| Request |
Check every line of the data below for the string "with", and copy the ones that hold it.

| Data shown |
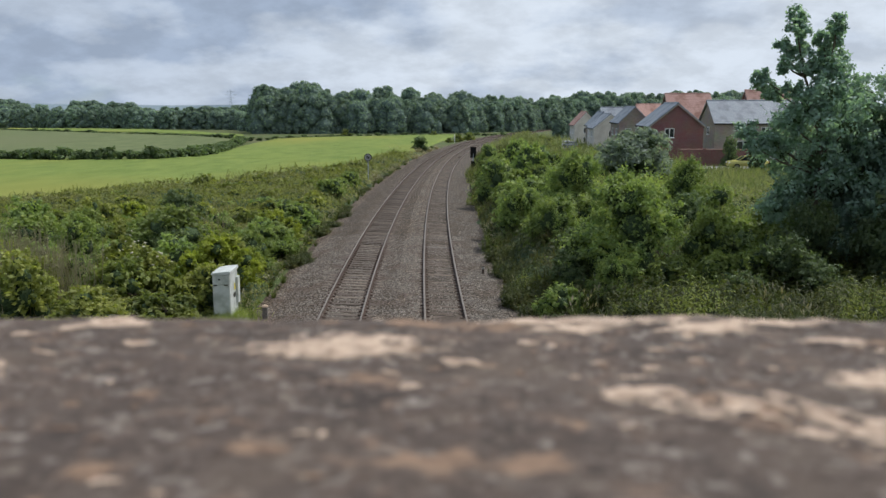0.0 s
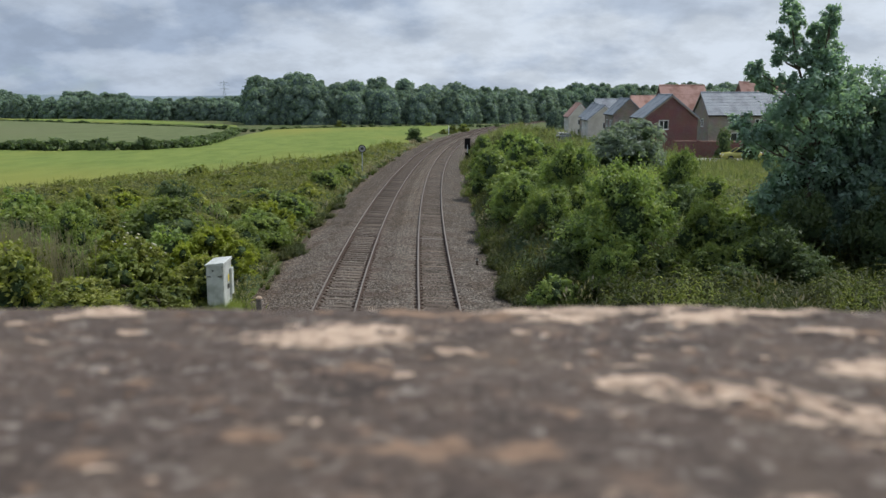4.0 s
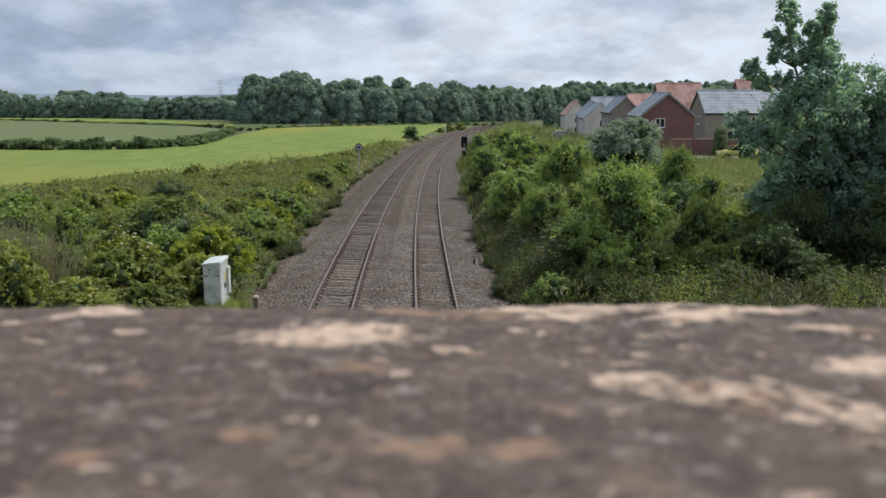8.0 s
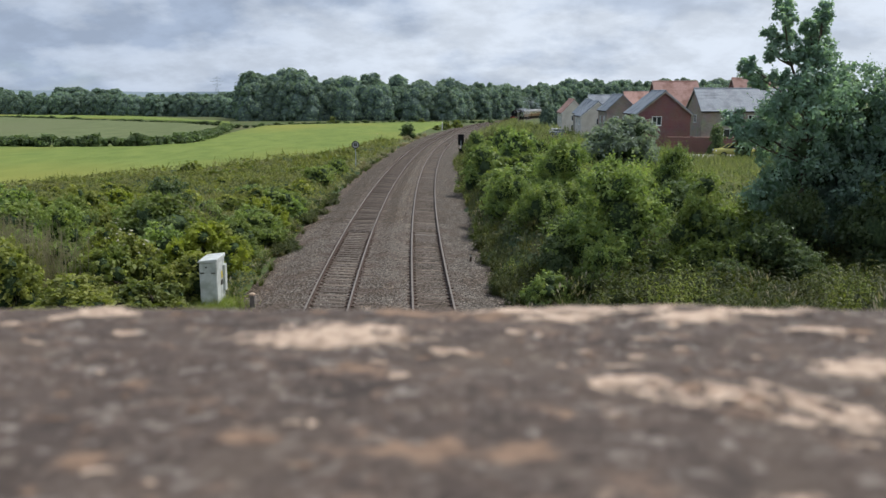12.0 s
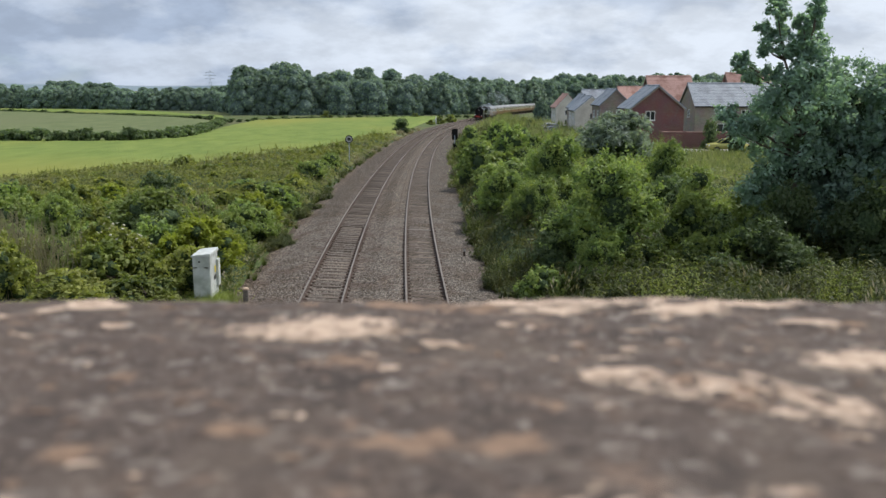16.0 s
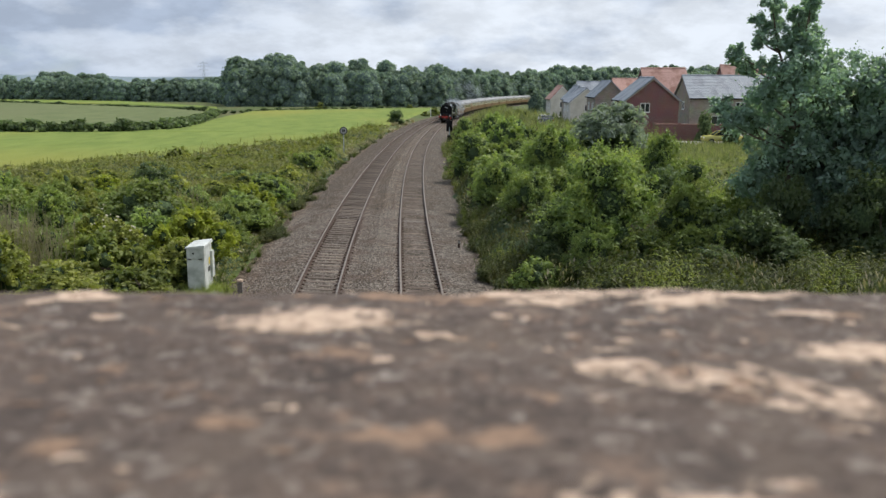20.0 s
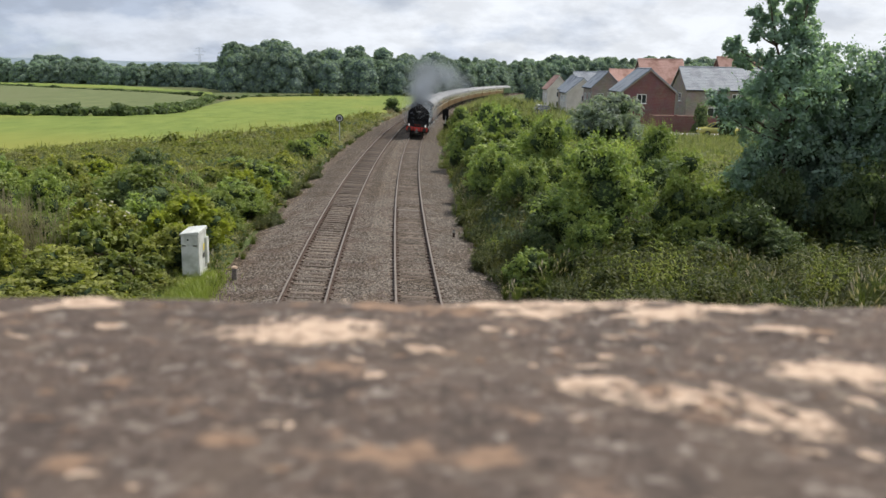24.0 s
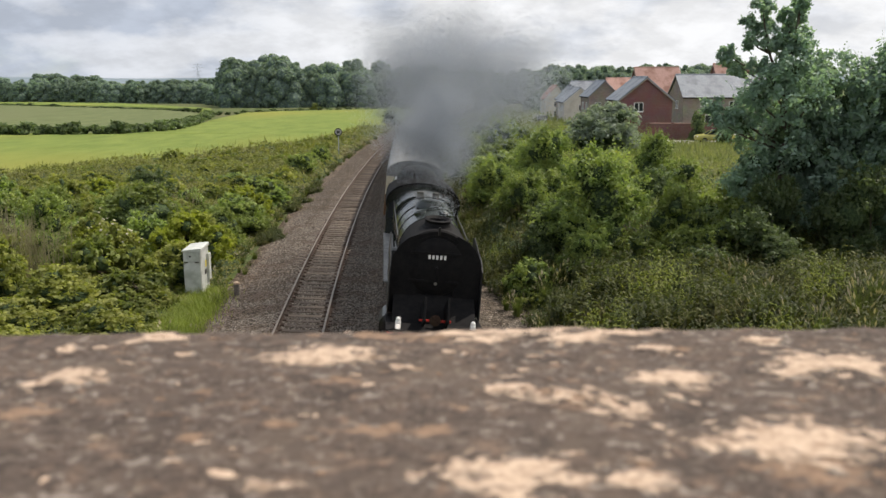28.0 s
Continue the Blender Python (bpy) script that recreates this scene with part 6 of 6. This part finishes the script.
    WHEELS.append((wheelset(lo, 12.25, 0.5), 12.25, 0.5))
    # tender
    te = thing("tender", "dark green coal tender heaped with black coal", "tender")
    part("underframe", a_box(-1.15, 1.15, 0.1, 6.5, 0.75, 1.2, 0.02), M["soot"], te)
    part("tank", a_box(-1.27, 1.27, 0.2, 6.6, 1.204, 2.75, 0.05), M["loco_green"], te)
    part("coal_bunker", extrude_profile([(-1.2, 2.754), (1.2, 2.754), (1.02, 3.3), (-1.02, 3.3)], 0.25, 4.6), M["loco_green"], te)
    verts, faces = [], []
    n = 16
    for j in range(n + 1):
        for i in range(n + 1):
            x, y = -1.0 + 2.0 * i / n, 0.35 + 4.1 * j / n
            e = min(i, n - i, j, n - j)
            verts.append((x, y, 3.22 + (0.74 * (1 - (x / 1.05) ** 2) ** 0.5 if abs(x) < 1.05 else 0) * smoothstep(0, 3, e) + 0.1 * noise.noise((x * 3, y * 3, 0))))
    for j in range(n):
        for i in range(n):
            faces.append((j * (n + 1) + i, j * (n + 1) + i + 1, (j + 1) * (n + 1) + i + 1, (j + 1) * (n + 1) + i))
    part("coal", mesh_from("coal", verts, faces, [M["coal"]]), None, te, "heap of black coal")
    part("water_dome", a_lathe([(0, 0.4), (0.2, 0.38), (0.25, 0.2)], (0, 5.6, 2.75), (0, 0, 1), 20), M["soot"], te)
    for y in (1.35, 3.45, 5.55):
        WHEELS.append((wheelset(te, y, 0.48), y, 0.48))
    for sx in (-1, 1):
        part("axle_guard", a_box(sx * 0.95 - 0.03, sx * 0.95 + 0.03, 0.6, 6.3, 0.35, 0.85, 0.01), M["soot"], te)
    return lo, te


def build_coach():
    co = thing("coach", "chocolate and cream railway coach with a grey roof", "coach", "coaches of the train")
    Lc = 19.6
    part("lower_body", a_box(-1.40, 1.40, 0.3, Lc, 1.05, 2.10, 0.03), M["coach_brown"], co, "chocolate brown lower panels")
    part("upper_body", a_box(-1.38, 1.38, 0.3, Lc, 2.104, 3.06, 0.03), M["coach_cream"], co, "cream upper panels")
    part("roof", extrude_profile(arch(1.41, 3.05, 3.83, 14, 0.75) + [(1.38, 3.0), (-1.38, 3.0)], 0.28, Lc + 0.02), M["coach_roof"], co, "weathered grey roof", smooth=False)
    part("underframe", a_box(-1.2, 1.2, 0.35, Lc - 0.05, 0.8, 1.046, 0.02), M["underframe"], co)
    part("battery_box", a_box(-1.25, 1.25, 7.0, 10.0, 0.35, 0.8, 0.03), M["underframe"], co)
    for y in (2.6, Lc - 2.3):
        bg = part("bogie", a_box(-1.05, 1.05, y - 1.7, y + 1.7, 0.4, 0.8, 0.05), M["underframe"], co)
        for dy in (-1.3, 1.3):
            part("wheel", a_lathe([(-0.8, 0.2), (-0.8, 0.45), (-0.68, 0.45), (-0.66, 0.1), (0.66, 0.1), (0.68, 0.45), (0.8, 0.45), (0.8, 0.2)], (0, y + dy, 0.45), (1, 0, 0), 18), M["underframe"], bg)
    for sx in (-1, 1):
        for k in range(8):
            y = 2.2 + 2.15 * k
            w = part("window", a_box(sx * 1.384 - 0.008, sx * 1.384 + 0.008, y - 0.62, y + 0.62, 2.22, 2.95, 0.004), M["glass"], co)
        for y in (0.9, Lc - 0.65):
            part("door", a_box(sx * 1.405 - 0.008, sx * 1.405 + 0.008, y - 0.36, y + 0.36, 1.1, 2.95, 0.004), M["coach_brown"], co)
    for y in (0.12, Lc + 0.14):
        part("gangway", a_box(-0.55, 0.55, y - 0.16, y + 0.16, 1.1, 3.2, 0.03), M["rubber"], co)
    for k in range(7):
        part("roof_vent", a_lathe([(0, 0.16), (0.08, 0.16), (0.12, 0.04)], (0.35 * (-1) ** k, 2.0 + 2.5 * k, 3.76), (0, 0, 1), 10), M["coach_roof"], co)
    return co


def build_diesel():
    di = thing("diesel_locomotive", "dark green diesel locomotive at the rear of the train", "locomotive")
    Lc = 18.6
    part("body", a_box(-1.34, 1.34, 0.5, Lc, 1.1, 3.0, 0.12), M["diesel_green"], di)
    part("roof", extrude_profile(arch(1.34, 2.96, 3.78, 12, 0.75) + [(1.3, 2.9), (-1.3, 2.9)], 0.6, Lc - 0.1), M["coach_roof"], di)
    part("underframe", a_box(-1.15, 1.15, 0.5, Lc, 0.75, 1.096, 0.02), M["underframe"], di)
    for y in (3.2, Lc - 2.8):
        part("bogie", a_box(-1.1, 1.1, y - 2.2, y + 2.2, 0.25, 0.75, 0.05), M["underframe"], di)
    for y in (0.49, Lc + 0.01):
        for sx in (-1, 1):
            part("cab_window", a_box(sx * 0.6 - 0.42, sx * 0.6 + 0.42, y - 0.01, y + 0.01, 2.2, 2.85), M["glass"], di)
    part("fuel_tank", a_box(-1.1, 1.1, 7.6, 11.0, 0.3, 0.75, 0.05), M["underframe"], di)
    return di


def build_smoke():
    """A plume of hair-thin wisps in soft puffs that leave the chimney and trail behind it."""
    pl = thing("smoke_plume", "grey coal smoke streaming back from the chimney", "smoke")
    rng = np.random.default_rng(77)
    puffs = []
    for x, y, z, r, n, late in (
            (-0.30, 3.3, 4.4, 0.40, 120, 1), (-0.4, 5.0, 5.1, 0.6, 350, 1), (-0.4, 7.0, 5.9, 0.9, 2200, 1), (-0.4, 8.4, 6.5, 1.35, 11000, 1), (0.0, 10.8, 7.3, 2.0, 22000, 1),
            (0.4, 13.5, 8.0, 2.4, 32000, 1), (0.9, 17.0, 8.2, 2.6, 32000, 1), (1.6, 21.5, 8.2, 2.7, 26000, 1), (-0.4, 10.5, 5.9, 1.0, 4000, 1), (0.0, 14.0, 6.5, 1.4, 6000, 1), (0.7, 19.0, 6.8, 1.6, 5000, 0), (1.2, 27.0, 7.0, 1.9, 5000, 0)):
        for _ in range(4 if r > 0.7 else 1):
            small = r * (0.78 if r > 0.7 else 1.0)
            off = np.clip(rng.normal(scale=0.5, size=3), -0.8, 0.8) * r if r > 0.7 else np.zeros(3)
            m = n * 7 // 2 // (4 if r > 0.7 else 1)
            p = rng.normal(size=(m, 3)) * small * 0.52
            far = np.linalg.norm(p, axis=1)
            stray = far > 1.25 * small
            p[stray] *= (1.25 * small * rng.random(stray.sum()) ** 0.6 / far[stray])[:, None]
            p += 0.08 * small * np.sin(p[:, [1, 2, 0]] * 4.0 / small + len(puffs))
            t = rng.normal(size=(m, 3))
            t /= np.linalg.norm(t, axis=1)[:, None]
            b = np.cross(t, rng.normal(size=(m, 3)))
            b /= np.linalg.norm(b, axis=1)[:, None] + 1e-9
            s = rng.uniform(0.6, 1.4, m)
            a, c = t * (0.105 * s)[:, None], b * (0.0014 / s)[:, None]
            v = np.stack([p + a, p - a + c, p - a - c], 1).reshape(-1, 3)
            me = bpy.data.meshes.new("puff")
            me.vertices.add(3 * m)
            me.vertices.foreach_set("co", v.astype(np.float32).ravel())
            me.loops.add(3 * m)
            me.loops.foreach_set("vertex_index", np.arange(3 * m, dtype=np.int32))
            me.polygons.add(m)
            me.polygons.foreach_set("loop_start", np.arange(0, 3 * m, 3, dtype=np.int32))
            me.polygons.foreach_set("loop_total", np.full(m, 3, dtype=np.int32))
            me.materials.append(M["smoke"])
            me.update(calc_edges=True)
            place = (x + 0.55 + 1.25 * off[0], y + 1.2 * off[1], z - 0.3 + 0.8 * off[2])
            ob = tagged(part("puff", me, None, pl, at=pose(*place)), kind="stuff")
            puffs.append((ob, place, late, len(puffs)))
    return pl, puffs


locomotive, tender = build_locomotive()
first_coach = build_coach()
coaches = [first_coach] + [copy_thing(first_coach, Matrix()) for _ in range(10)]
diesel = build_diesel()
plume, puffs = build_smoke()

SPEED, S_END, LEAN = 19.67, 19.85, 5.0


def on_line(s_front, b1, b2):
    """The pose of a vehicle whose front stands s_front along the line and whose bogies lie b1 and b2 behind it."""
    p, q = line_at(s_front + b1), line_at(s_front + b2)
    P, Q = Vector(p[:3]), Vector(q[:3])
    d = (Q - P).normalized()
    o = P - d * b1
    return pose(o.x, o.y, o.z, math.degrees(math.asin(d.z)), LEAN, -math.degrees(math.atan2(d.x, d.y)))


def motions():
    steps = [k * 0.5 for k in range(57)]
    front = lambda t: S_END + SPEED * (28.0 - t)
    walk(locomotive, [(t, on_line(front(t), 2.7, 11.0)) for t in steps])
    walk(tender, [(t, on_line(front(t) + 13.75, 1.35, 5.55)) for t in steps])
    walk(plume, [(t, on_line(front(t), 2.7, 11.0)) for t in steps])
    for k, c in enumerate(coaches):
        walk(c, [(t, on_line(front(t) + 20.75 + 20.0 * k, 2.6, 17.3)) for t in steps])
    walk(diesel, [(t, on_line(front(t) + 20.75 + 20.0 * len(coaches), 3.2, 15.8)) for t in steps])
    every = [k / 30.0 for k in range(841)]
    for ob, y, r in WHEELS:
        walk(ob, [(t, pose(0, y, r, math.degrees(SPEED * t / r), 0, 0)) for t in every])
    # each puff waits in the train, leaves the chimney at its own moment and rises to its place in the plume
    for ob, (x, y, z), late, k in puffs:
        turn = lambda t: (8 * math.sin(t * 1.3 + k * 1.9), 6 * math.cos(t + k), 7.0 * t + 40 * k)
        drift = lambda t: (x + 0.1 + 0.075 * y * (1 - smoothstep(26.8, 28.0, t)) * smoothstep(8.0, 15.0, y) + 0.16 * math.sin(t * 1.3 + k * 1.9), y + 0.3 * math.sin(t * 0.9 + k), z + 0.14 * math.cos(t * 1.1 + k))
        if not late:
            walk(ob, [(float(t), pose(*drift(t), *turn(t))) for t in range(0, 29)])
            continue
        out = 22.4 + 2.6 * ((k * 0.618) % 1.0) * min(1.0, y / 12.0)
        wait = (0.0, 17.0 + (k * 2.3) % 20, 2.35)
        rows = [(0.0, pose(*wait, *turn(0.0)))]
        rows += [(float(t), pose(*wait, *turn(t))) for t in range(4, int(out - 1.5), 4)]
        rows += [(out - 0.7, pose(*wait, *turn(out - 0.7))), (out - 0.1, pose(0.0, 4.5, 2.4, *turn(out - 0.1))), (out + 0.1, pose(0.05, 3.2, 4.2, *turn(out + 0.1)))]
        rows += [(out + 0.5, pose(x * 0.4, 3.2 + (y - 3.2) * 0.45, 4.2 + (z - 4.2) * 0.5, *turn(out + 0.5)))]
        t = out + 1.2
        while t < 27.9:
            rows.append((t, pose(*drift(t), *turn(t))))
            t += 0.7
        rows.append((28.0, pose(*drift(28.0), *turn(28.0))))
        walk(ob, rows)


motions()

| Answer for the task |
Continue the Blender Python (bpy) script that recreates this scene with part 6 of 6. This part finishes the script.
    te = thing("tender", "dark green coal tender heaped with black coal", "tender")
    co = thing("coach", "chocolate and cream railway coach with a grey roof", "coach", "coaches of the train")